Ja, een kleine kmo zal dus bij zijn honderden leveranciers moeten nagaan of alles daar koosjer verloopt, maar dat is informatie die zulke giganten van bedrijven zelden zullen delen. Om maar te zwijgen van de extra verplichtingen en administratieve lasten voor deze bedrijven die een zware impact zullen hebben op hun concurrentievermogen en ook op hun personeelsbestand. Uit een recent onderzoek van SD Worx blijkt namelijk dat de energiecrisis de ontslagintenties in onze kmo’s alvast doet stijgen.
Sterker nog, de zorgplicht zoals geformuleerd in het voorstel houdt in dat ondernemingen die beschikken over een daadwerkelijke controle over de bedrijven in hun waardeketen aansprakelijk zijn voor ‘geleden schade’, ongeacht de inspanningen die de onderneming heeft gedaan om de schade te voorkomen.
Dat lijkt ons in de praktijk onhaalbaar, gezien bedrijven zelden zulke informatie met elkaar delen. Het kan toch ook niet de bedoeling zijn om ondernemingen aansprakelijk te stellen voor leveranciers die werkzaam zijn in landen die geen goede regelgeving hanteren op vlak van bijvoorbeeld mensenrechten? Waar is de verantwoordelijkheid van de overheid inzake dit beleid dan?
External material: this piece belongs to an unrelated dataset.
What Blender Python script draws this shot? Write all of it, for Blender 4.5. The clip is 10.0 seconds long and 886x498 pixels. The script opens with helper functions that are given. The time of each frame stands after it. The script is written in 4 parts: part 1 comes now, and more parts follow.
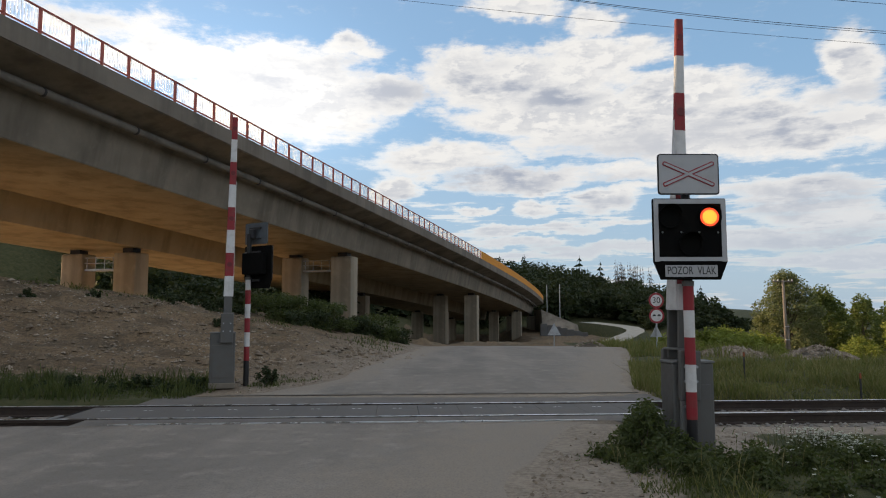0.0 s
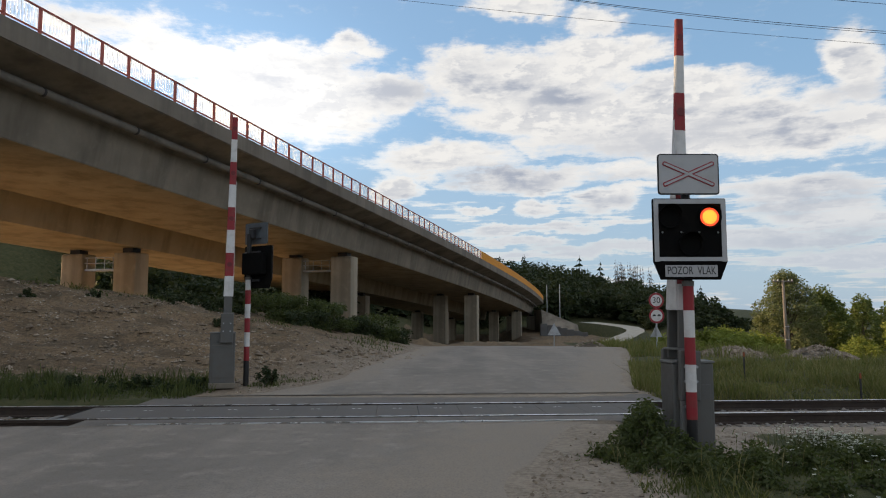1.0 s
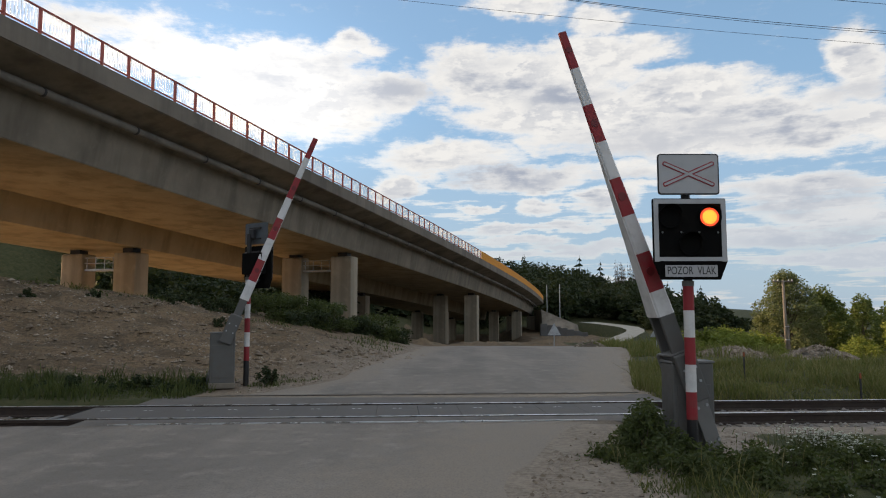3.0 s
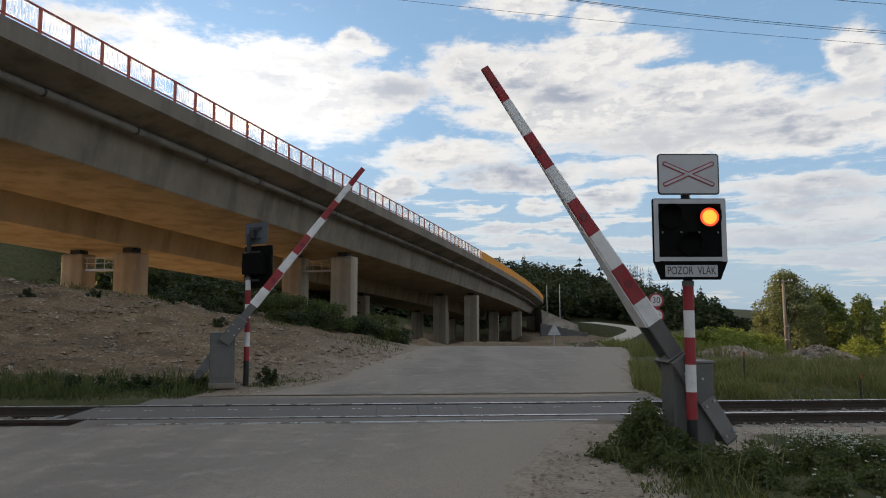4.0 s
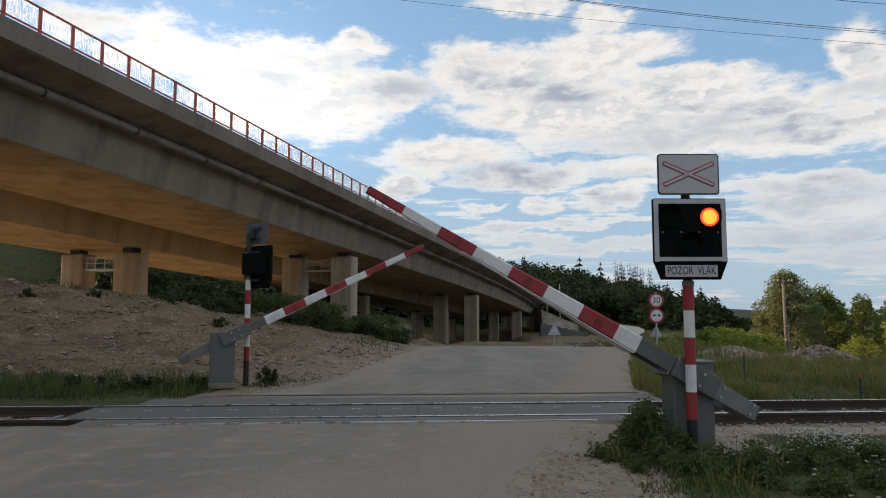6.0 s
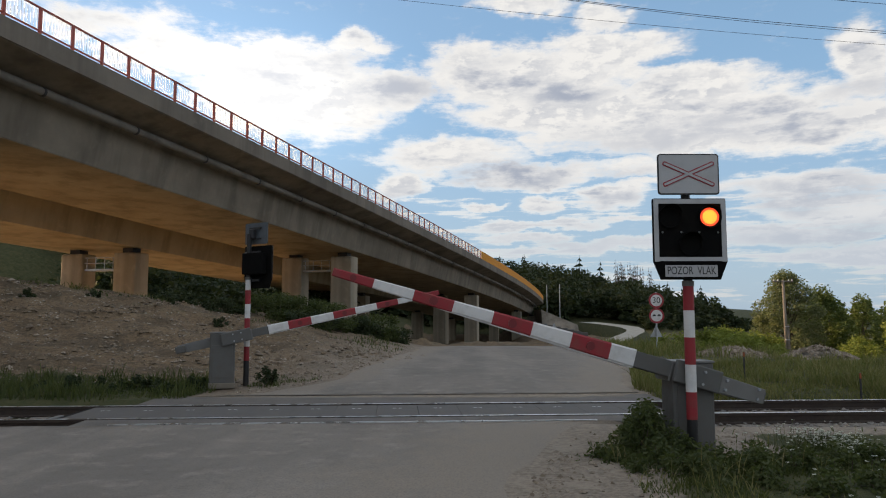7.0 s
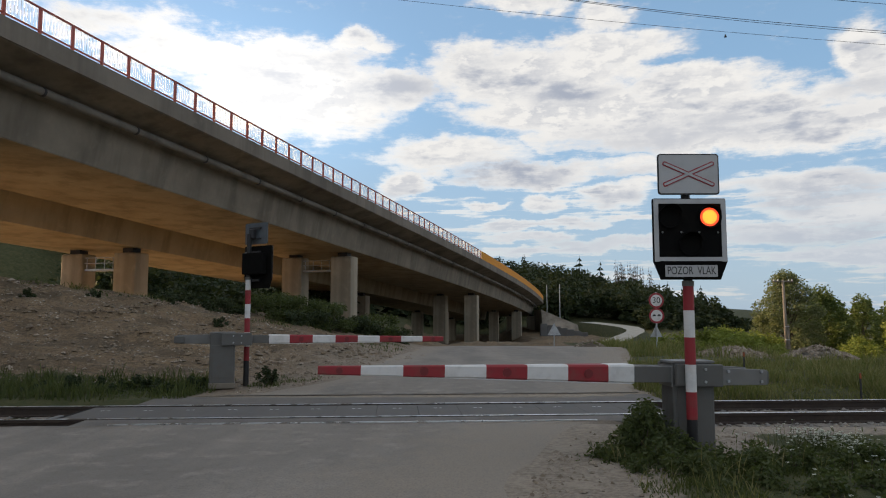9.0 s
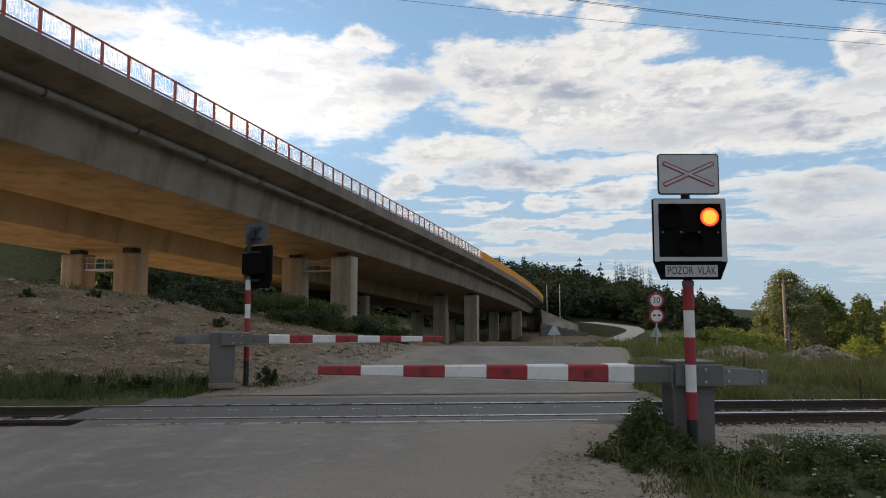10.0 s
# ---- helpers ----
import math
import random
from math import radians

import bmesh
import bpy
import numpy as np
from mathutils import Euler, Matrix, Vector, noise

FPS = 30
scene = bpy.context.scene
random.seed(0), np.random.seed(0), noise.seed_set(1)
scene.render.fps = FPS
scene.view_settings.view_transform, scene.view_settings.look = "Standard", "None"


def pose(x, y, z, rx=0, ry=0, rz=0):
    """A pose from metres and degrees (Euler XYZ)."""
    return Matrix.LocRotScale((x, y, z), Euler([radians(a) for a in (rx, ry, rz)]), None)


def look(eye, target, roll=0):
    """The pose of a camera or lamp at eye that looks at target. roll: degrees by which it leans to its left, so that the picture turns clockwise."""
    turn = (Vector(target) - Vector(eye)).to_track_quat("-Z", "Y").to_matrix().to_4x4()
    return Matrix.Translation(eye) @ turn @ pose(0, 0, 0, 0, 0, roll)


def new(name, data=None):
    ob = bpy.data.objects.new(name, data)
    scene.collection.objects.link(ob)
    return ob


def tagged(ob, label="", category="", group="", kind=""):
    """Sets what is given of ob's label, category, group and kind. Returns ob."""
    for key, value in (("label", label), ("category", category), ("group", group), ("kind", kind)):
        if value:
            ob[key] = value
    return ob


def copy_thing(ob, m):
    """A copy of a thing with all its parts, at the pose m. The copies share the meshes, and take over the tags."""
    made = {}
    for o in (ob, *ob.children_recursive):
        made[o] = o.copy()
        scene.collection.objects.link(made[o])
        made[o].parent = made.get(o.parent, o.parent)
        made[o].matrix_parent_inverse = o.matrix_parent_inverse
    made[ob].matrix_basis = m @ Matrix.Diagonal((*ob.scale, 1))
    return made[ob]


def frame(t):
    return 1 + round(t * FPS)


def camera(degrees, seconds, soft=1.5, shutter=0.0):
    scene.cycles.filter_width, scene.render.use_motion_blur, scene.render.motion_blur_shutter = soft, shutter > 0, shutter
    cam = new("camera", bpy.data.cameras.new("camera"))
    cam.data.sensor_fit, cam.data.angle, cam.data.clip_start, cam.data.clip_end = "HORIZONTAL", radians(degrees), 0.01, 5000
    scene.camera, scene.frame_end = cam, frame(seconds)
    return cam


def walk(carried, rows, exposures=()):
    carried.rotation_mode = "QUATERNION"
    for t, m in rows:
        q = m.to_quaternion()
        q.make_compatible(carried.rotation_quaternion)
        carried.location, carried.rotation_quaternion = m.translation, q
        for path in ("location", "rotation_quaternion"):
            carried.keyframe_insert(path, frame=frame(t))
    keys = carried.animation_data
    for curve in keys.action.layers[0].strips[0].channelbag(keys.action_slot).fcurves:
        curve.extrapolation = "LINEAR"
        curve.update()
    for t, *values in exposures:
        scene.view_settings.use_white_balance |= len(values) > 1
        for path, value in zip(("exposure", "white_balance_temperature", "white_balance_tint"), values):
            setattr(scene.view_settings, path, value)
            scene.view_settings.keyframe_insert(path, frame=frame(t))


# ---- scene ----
cam = camera(64.2, 10.0, soft=1.1)
EYE = pose(0, 0, 1.55, 90 + 5.256, 0, 0)
walk(cam, [(0, EYE), (10, EYE)], exposures=[(0, 0.31), (10, 0.31)])

# ---- world and sun ----
SUN_AZ, SUN_EL = -66.0, 21.0      # degrees; azimuth from north (+y) towards east
world = bpy.data.worlds.new("world")
scene.world = world
world.use_nodes = True
wn = world.node_tree.nodes
wl = world.node_tree.links
sky = wn.new("ShaderNodeTexSky")
sky.sky_type = "NISHITA"
sky.sun_disc = False
sky.sun_elevation = radians(SUN_EL)
sky.sun_rotation = radians(SUN_AZ)
sky.air_density, sky.dust_density, sky.ozone_density = 1.0, 0.8, 1.6
wl.new(sky.outputs[0], wn["Background"].inputs[0])
wn["Background"].inputs[1].default_value = 0.15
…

Strafrechtelijke aansprakelijkheid
Alsof dat alles nog niet genoeg is, wordt er ook een strafrechtelijke aansprakelijkheid ingesteld voor de ondernemingen. Het gevolg laat zich raden: ondernemingen zullen minder geneigd zijn om zaken te doen met bijvoorbeeld leveranciers in landen en regio’s waar het risico op schending van de zorgplicht hoger is, met nefaste gevolgen voor de lokale bevolking, want zij zullen niet langer een job hebben en terug in de armoede gestort worden. Deze ‘onbedoelde effecten’ van de zorgplichtwetgeving zijn al aangetoond.
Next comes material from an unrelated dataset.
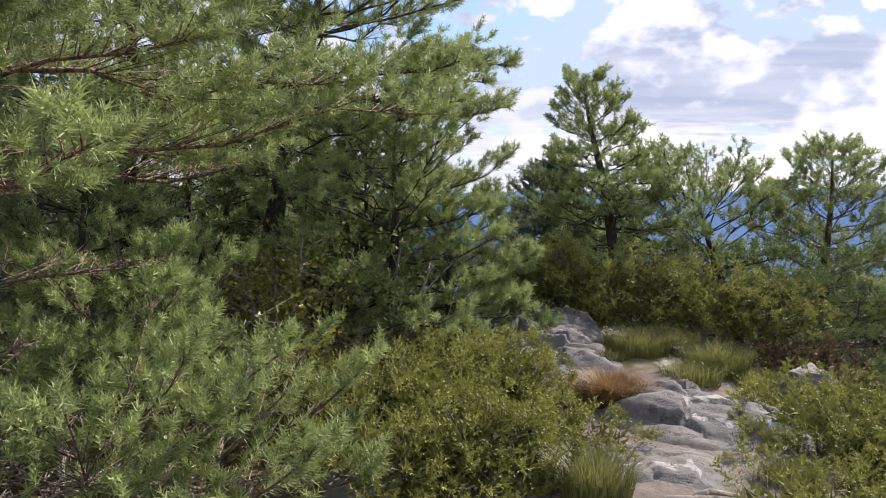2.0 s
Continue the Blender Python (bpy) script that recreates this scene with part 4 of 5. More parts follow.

De meerderheidspartijen van de regering-De Croo (zonder de liberalen) staan achter het voorstel. België moet blijkbaar dat ‘goede voorbeeld’ geven aan de rest van de wereld. Kortom, onze ondernemers worden geofferd op het altaar van een duurzaamheidsagenda.
Op Europees niveau zijn er krijtlijnen uitgetekend door de Europese Commissie wat de zorgplicht voor bedrijven betreft. De onderhandelingen lopen op dit moment. En hoewel er in dat plan ook verbeterpunten zijn, vraag ik me af waarom België ze per se voorbij wil steken. Het is toch uiterst belangrijk om een gelijk speelveld te behouden voor onze ondernemingen en een wildgroei aan nationale initiatieven tegen te gaan?
Daarom zeg ik ‘nee’ tegen de zorg- en verantwoordingsplicht van de regering-De Croo, en samen met mij heel wat bezorgde ondernemers. Of om het met de woorden van één van de getuigen in de commissie te formuleren: ‘Zijn jullie helemaal zot geworden? Hebben wij het nog niet moeilijk genoeg vandaag?’ Blijkbaar niet.